Fairmont Senior, however, never lost the rope despite the problems RCB posed, as the Polar Bears were keen sinking into gaps before closing out hard to shooters on defense, and went to their two aces — Johnson and Dobbs — to keep pace on offense.
Johnson, especially, ripped Byrd to shreds despite seeing different defenders in King and Lucas as well as plenty of help side defense overloaded into his driving lanes. Johnson canned three 3s in the game, including a silky pull-up off a ball screen in the third quarter that temporarily gave FSHS the lead back, and his assaults on the rim were nearly unpreventable for the Eagles. His apex moment came late in the third when he caught the ball on the wing and tore into a rip through drive that ended with a daunting two-handed and-one power slam.

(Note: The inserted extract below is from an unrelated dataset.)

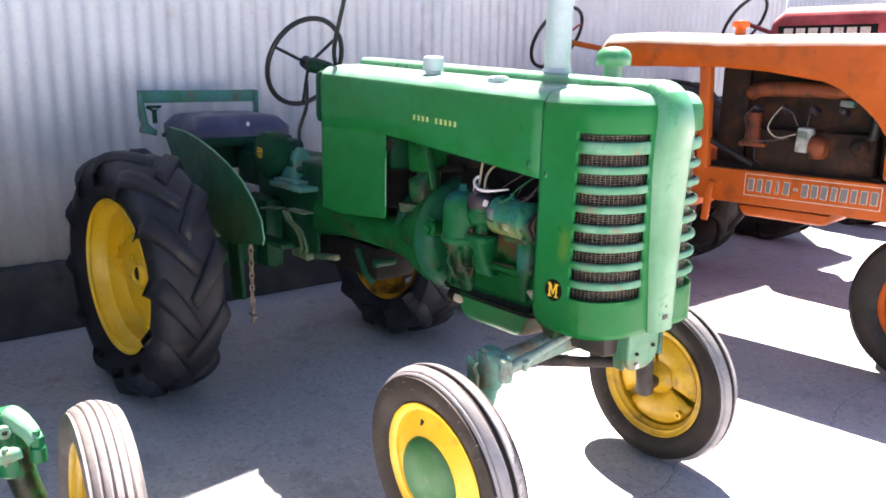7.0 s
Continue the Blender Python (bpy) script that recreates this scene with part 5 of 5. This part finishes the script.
# ---- the orange tractor ----
def build_orange():
    T = thing("orange_tractor", "vintage orange row crop tractor parked beside the green one", "tractor", pose(0.013, 1.886, -0.022, 0, 0, 5.8))
    bm = B()
    box(bm, (1.42, 0.05, 0.165), (-0.315, 0.03, 0.79), bevel=0.006)
    rail = part("frame_rail", bm, m_orange, T, "orange frame rail with white outlined lettering")
    bm = B()
    box(bm, (1.42, 0.05, 0.165), (-0.315, 0.40, 0.79), bevel=0.006)
    part("frame_rail", bm, m_orange, T, "orange frame rail")
    # outlined plain lettering blocks in a white frame
    bm = B()
    x0, x1, z0, z1 = -0.62, 0.005, 0.752, 0.858
    for a, b, c, d in ((x0, z0, x1, z0 + 0.0025), (x0, z1 - 0.0025, x1, z1), (x0, z0, x0 + 0.0025, z1), (x1 - 0.0025, z0, x1, z1)):
        box(bm, (c - a, 0.002, d - b), ((a + c) / 2, 0.004, (b + d) / 2))
    for i in range(14):
        w = (0.031, 0.026, 0.026, 0.014, 0.030, 0.02, 0.031, 0.031, 0.032, 0.026, 0.034, 0.027, 0.031, 0.030)[i]
        h = 0.062 if i != 5 else 0.012
        x = -0.588 + 0.0434 * i
        box(bm, (w, 0.002, h), (x, 0.004, 0.805), (0, 3, 0), bevel=0.0006)
        box(bm, (w - 0.0042, 0.002, h - 0.0042 if i != 5 else 0.008), (x, 0.0028, 0.805), (0, 3, 0), mat=1)
    part("rail_lettering", bm, [m_decal_white, m_decal_grey], rail, "white outlined grey lettering blocks in a thin white frame", smooth=0)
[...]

But in the fourth, it was Dobbs who brought FSHS back after Byrd took its 55-49 lead with 5:06 to play. The steely freshman, who dropped in feathery floaters and operated at his own pace all night long, first scored on an off-the-catch drive to make it a 55-51 game, and he followed that up with a cold-blooded crossover into pull-up midranger that made it a two-point game at 55-53.
In the end, though, that two-point margin was all Robert C. Byrd needed, as it put the clamps on the Polar Bears on the game’s biggest possession.